Maybe these are Pacific Northwest liberals, poulets de grunge, hipster chicks?  
They look out for one another.

        The other thing that strikes me while in this reflective mood is that 
the chickens have never boarded the "Neverbudge," the forty two foot long 
Chriscraft that serves officially as a garden folly.  When we originally were 
considering where chickens might be kept, the "Neverbudge" came up.  I vetoed 
the idea on the grounds that once poo got into the scuppers, it would be nigh 
on impossible to get it out.  Since the chickens have had their freedom of the 
yard, however, I've taken no steps to prevent piratical poultry going aboard.  
If they wished they could cross the poop deck and...poop.  But they don't.  I 
decided to ask why they don't.
        "Reminds me of Baal, that does," said Cheddar.
        Rocky was impatient with this, "Baal?  Baal?  It's not a cow."
        "What is it then?" Cheddar challenged.
        Mimo offered, "Looks a bit like a whale to me." 
        "Reminds me of Hawaii," said Pecorino.

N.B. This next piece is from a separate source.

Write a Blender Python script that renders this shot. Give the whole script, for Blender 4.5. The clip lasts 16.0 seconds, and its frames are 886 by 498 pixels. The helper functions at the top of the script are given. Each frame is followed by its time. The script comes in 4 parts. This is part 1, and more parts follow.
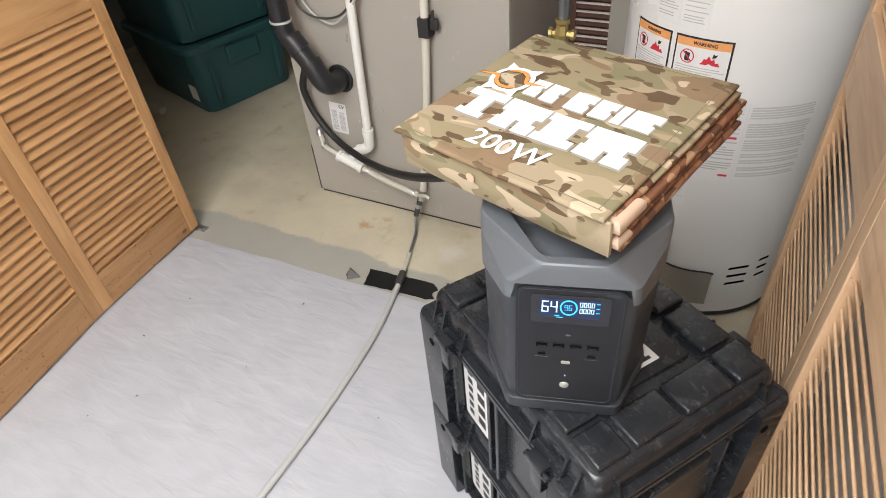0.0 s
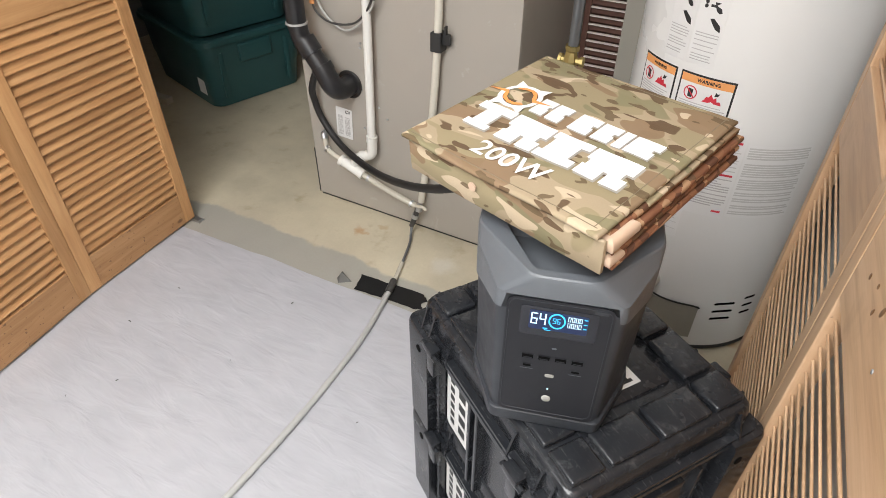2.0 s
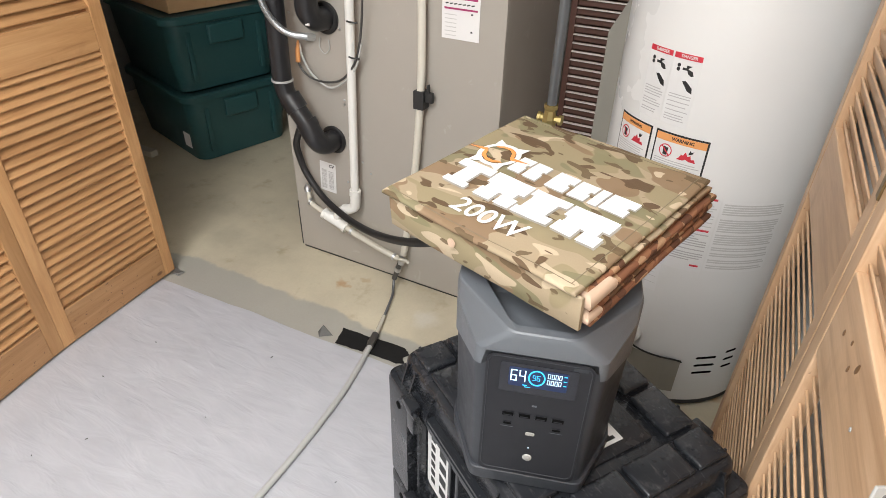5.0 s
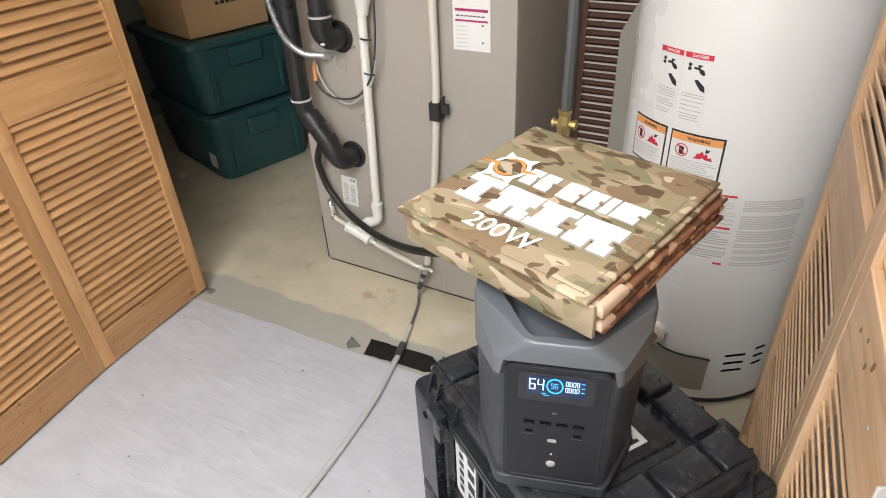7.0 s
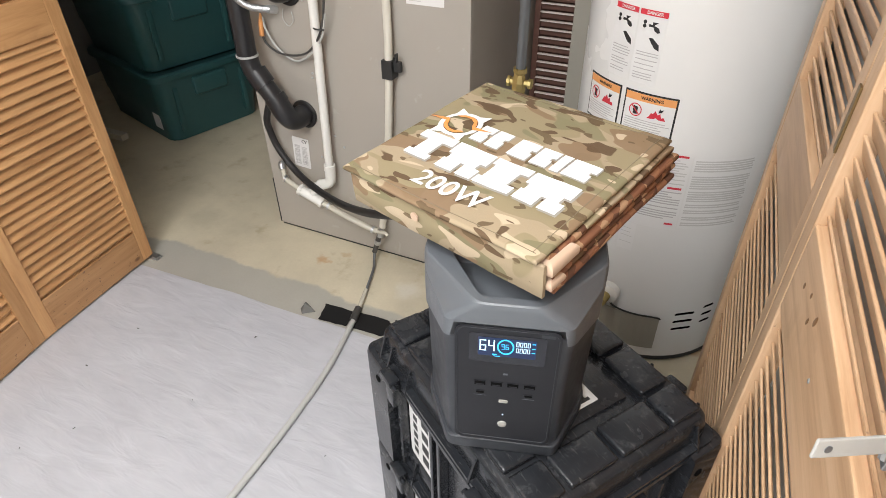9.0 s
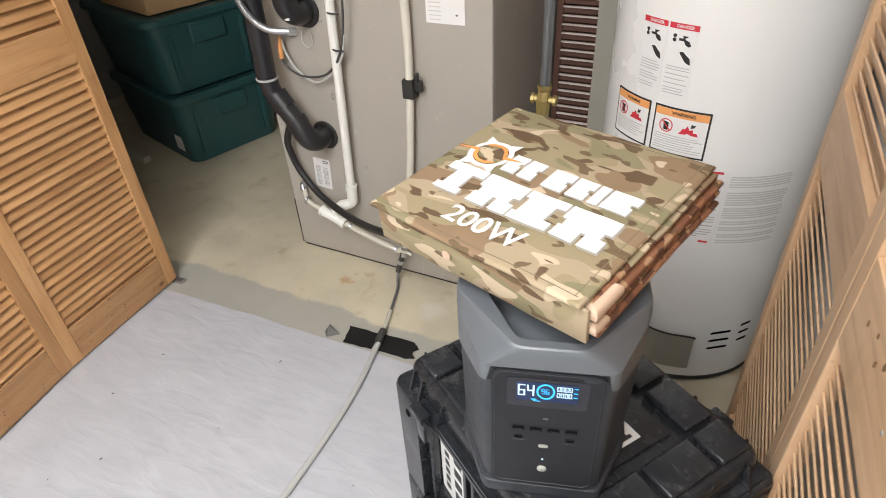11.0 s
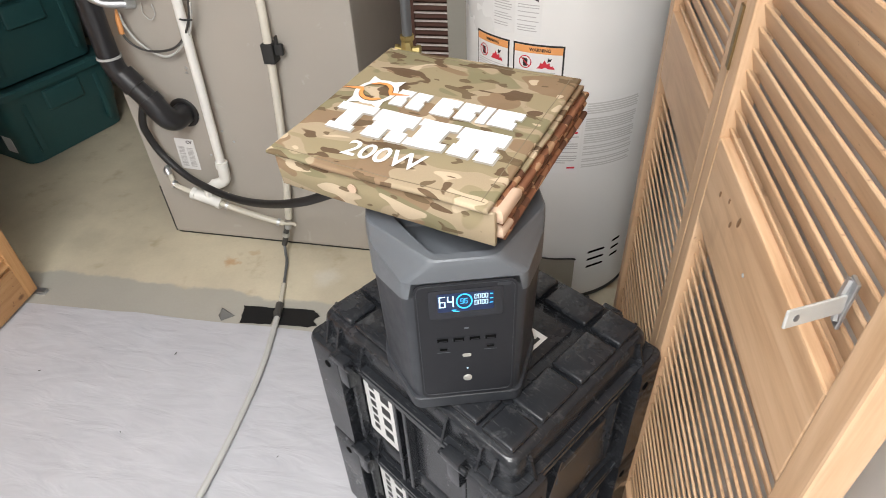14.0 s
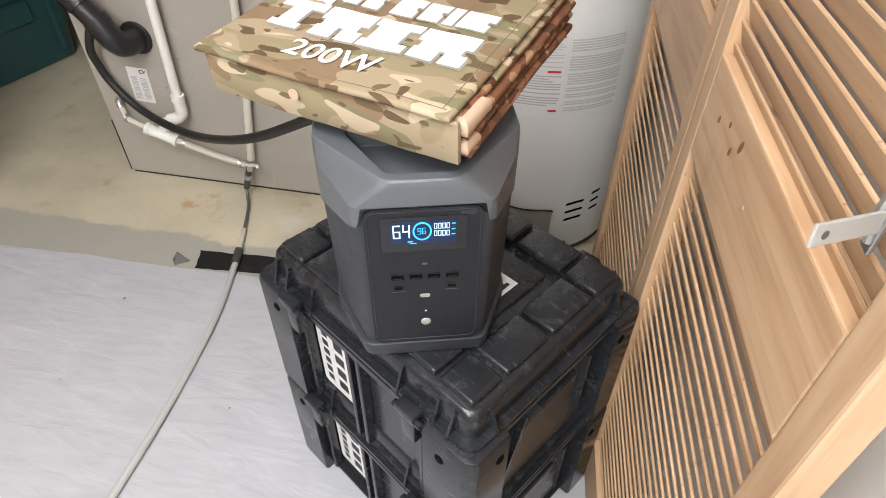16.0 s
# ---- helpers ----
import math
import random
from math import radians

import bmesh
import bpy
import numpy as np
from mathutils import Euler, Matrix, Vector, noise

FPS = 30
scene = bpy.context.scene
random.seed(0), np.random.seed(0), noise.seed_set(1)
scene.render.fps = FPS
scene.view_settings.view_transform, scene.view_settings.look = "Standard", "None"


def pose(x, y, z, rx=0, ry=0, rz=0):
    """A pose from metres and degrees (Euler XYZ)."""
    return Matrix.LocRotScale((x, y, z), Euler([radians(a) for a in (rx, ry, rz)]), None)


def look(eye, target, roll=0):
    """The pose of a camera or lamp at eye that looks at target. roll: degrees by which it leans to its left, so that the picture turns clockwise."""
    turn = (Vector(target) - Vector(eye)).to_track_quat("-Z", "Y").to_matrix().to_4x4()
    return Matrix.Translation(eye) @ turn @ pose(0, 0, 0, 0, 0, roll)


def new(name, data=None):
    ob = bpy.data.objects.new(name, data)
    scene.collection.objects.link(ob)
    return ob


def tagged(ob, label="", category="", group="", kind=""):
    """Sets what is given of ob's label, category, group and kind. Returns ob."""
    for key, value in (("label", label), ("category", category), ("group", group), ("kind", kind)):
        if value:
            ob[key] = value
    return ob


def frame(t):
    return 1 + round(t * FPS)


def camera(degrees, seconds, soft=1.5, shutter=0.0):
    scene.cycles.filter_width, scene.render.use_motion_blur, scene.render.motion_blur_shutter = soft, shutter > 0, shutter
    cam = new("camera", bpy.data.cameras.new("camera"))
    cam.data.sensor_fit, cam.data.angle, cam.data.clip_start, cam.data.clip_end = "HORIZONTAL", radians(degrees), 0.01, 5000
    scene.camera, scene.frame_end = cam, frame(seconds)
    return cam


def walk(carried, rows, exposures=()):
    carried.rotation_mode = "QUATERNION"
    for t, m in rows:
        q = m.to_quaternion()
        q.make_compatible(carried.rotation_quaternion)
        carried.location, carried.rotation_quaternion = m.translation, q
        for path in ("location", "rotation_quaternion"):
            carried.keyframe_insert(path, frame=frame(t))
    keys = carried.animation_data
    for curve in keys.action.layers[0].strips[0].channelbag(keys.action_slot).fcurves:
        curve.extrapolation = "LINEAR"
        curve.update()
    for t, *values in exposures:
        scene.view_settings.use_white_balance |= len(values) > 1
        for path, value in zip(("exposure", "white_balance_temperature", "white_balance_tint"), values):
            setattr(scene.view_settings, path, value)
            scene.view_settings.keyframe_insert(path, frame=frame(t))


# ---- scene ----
cam = camera(71.9, 16.0, 0.8, 0.3)
PATH = [
    (0, (1.362, -0.853, 1.316), (0.596, 0.462, 0.018), -5.6),
    (0.5, (1.355, -0.861, 1.311), (0.639, 0.484, 0.016), 0.4),
    (1, (1.358, -0.864, 1.315), (0.645, 0.488, 0.026), 0.5),
    (1.5, (1.367, -0.871, 1.32), (0.65, 0.491, 0.042), 1.0),
    (2, (1.366, -0.875, 1.316), (0.611, 0.485, 0.059), 0.2),
    (2.5, (1.368, -0.873, 1.331), (0.594, 0.519, 0.121), -0.8),
    (3, (1.361, -0.871, 1.325), (0.605, 0.531, 0.116), 0.6),
    (3.2, (1.361, -0.862, 1.322), (0.642, 0.555, 0.107), 0.3),
    (5.3, (1.372, -0.871, 1.321), (0.605, 0.602, 0.207), 1.2),
    (5.5, (1.374, -0.868, 1.321), (0.452, 0.46, 0.143), -6.9),
    (6, (1.387, -0.872, 1.327), (0.557, 0.483, 0.113), -4.0),
    (6.5, (1.38, -0.874, 1.351), (0.501, 0.569, 0.282), -3.3),
    (7, (1.389, -0.872, 1.343), (0.547, 0.565, 0.235), -3.0),
    (7.5, (1.397, -0.861, 1.334), (0.628, 0.585, 0.185), -2.2),
    (8, (1.393, -0.855, 1.319), (0.703, 0.57, 0.098), -1.0),
    (8.2, (1.393, -0.854, 1.319), (0.699, 0.571, 0.098), -0.9),
    (10.3, (1.386, -0.841, 1.336), (0.682, 0.616, 0.161), -0.9),
    (10.5, (1.383, -0.828, 1.325), (0.616, 0.608, 0.164), -2.2),
    (11, (1.358, -0.815, 1.334), (0.598, 0.608, 0.15), -3.4),
    (11.1, (1.3366, -0.8163, 1.3422), (0.5937, 0.6136, 0.1575), -2.52),
    (11.3, (1.3013, -0.8146, 1.3324), (0.6603, 0.6631, 0.1469), -2.39),
    (11.5, (1.238, -0.802, 1.344), (0.882, 0.771, 0.161), -1.0),
    (11.7, (1.1942, -0.7950, 1.3559), (0.9587, 0.7987, 0.1706), -2.02),
    (12, (1.142, -0.82, 1.36), (1.188, 0.786, 0.168), 1.9),
    (12.2, (1.1522, -0.8339, 1.3678), (1.2567, 0.7631, 0.1684), 1.54),
    (12.5, (1.183, -0.845, 1.36), (1.355, 0.746, 0.161), 1.2),
    (13, (1.263, -0.84, 1.357), (1.221, 0.751, 0.146), 1.9),
    (13.5, (1.326, -0.865, 1.332), (1.124, 0.693, 0.094), 3.4),
    (14, (1.341, -0.885, 1.313), (0.977, 0.618, 0.044), -3.1),
    (14.5, (1.349, -0.884, 1.305), (0.923, 0.602, 0.036), -3.7),
    (15, (1.352, -0.856, 1.251), (1.042, 0.65, -0.028), -3.2),
    (15.5, (1.353, -0.848, 1.224), (1.076, 0.604, -0.124), 0.6),
    (16, (1.352, -0.834, 1.219), (1.07, 0.604, -0.142), 0.4),
]
walk(cam, [(t, look(eye, target, roll)) for t, eye, target, roll in PATH])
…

        "You've never migrated," Rocky objected.
        "I could though.  And if I had been to Hawaii, I think that thing might 
remind me of whales."
        "That's pure speculation," Wensleydale pointed out.
        "Maybe we could eat it?" Appenzeller was being practical.
        "Stem to stern is how it's done," Rocky opined.  
        "How would you know?"
        "You can't eat an idol," said Cheddar, certain of at least this.  "It's 
bad luck."
        "Really?" I asked.
        "Says so in the Bible," said Mimo.
        I was surprised, "How does a chicken know what's in the Bible?"
        "Jehova's Witnesses came to the door when no one was home.  They tossed 
a tract over the fence."
        "Not, strictly speaking, a bible, then?"
        "Not, strictly speaking."
        "Mormons," said Cheddar.
        "Where?"
        "Nowhere.  I just felt the urge to say it."
        "I think we should move away from the idol."
        "Very good idea, everyone move away from the idol."
        "Eric," said Cheddar.
        "Who's Eric?"
        "I've no idea.  I felt the urge to say that."
        "Must be something she ate," said Pecorino.
        "Must be the snow."
        "Could be must."
        I intervened, "That's something elephants suffer.  You're not 
elephants."  No one listened.
        "Don't talk to me about snow.  I've had snow up to here."
        Rocky was feeling competitive, "I've had it up to here."
        "We're all veterans," Wensleydale offered, in conciliatory tone.
        "Vegetarians?"
        "No, veterans."
        "I don't want to be a vegetarian."
        "No one said 'vegetarians.'"
        "We should move away from the idol, it's got an unusual aura."
        "I feel it.  Kind of tingly?"
        "Cheddar, have you been considering theory again?  You know that it 
addles your brain."
        "I do so feel tingly.  In this foot particularly."
        "Try eating a little moss.  It's supposed to be good for whatever ails 
you."
        "Or seaweed."
        "Where the Eric are we likely to get seaweed around here?"
        "Compost pile," said Mimo.  
        "Compost pile."
        "Last one there's a sissy."
        And away they ran, leaving the theological debate about the import and 
significance of the folly entirely unresolved.  But the good news is this was 
the beginning of their return to independent foraging.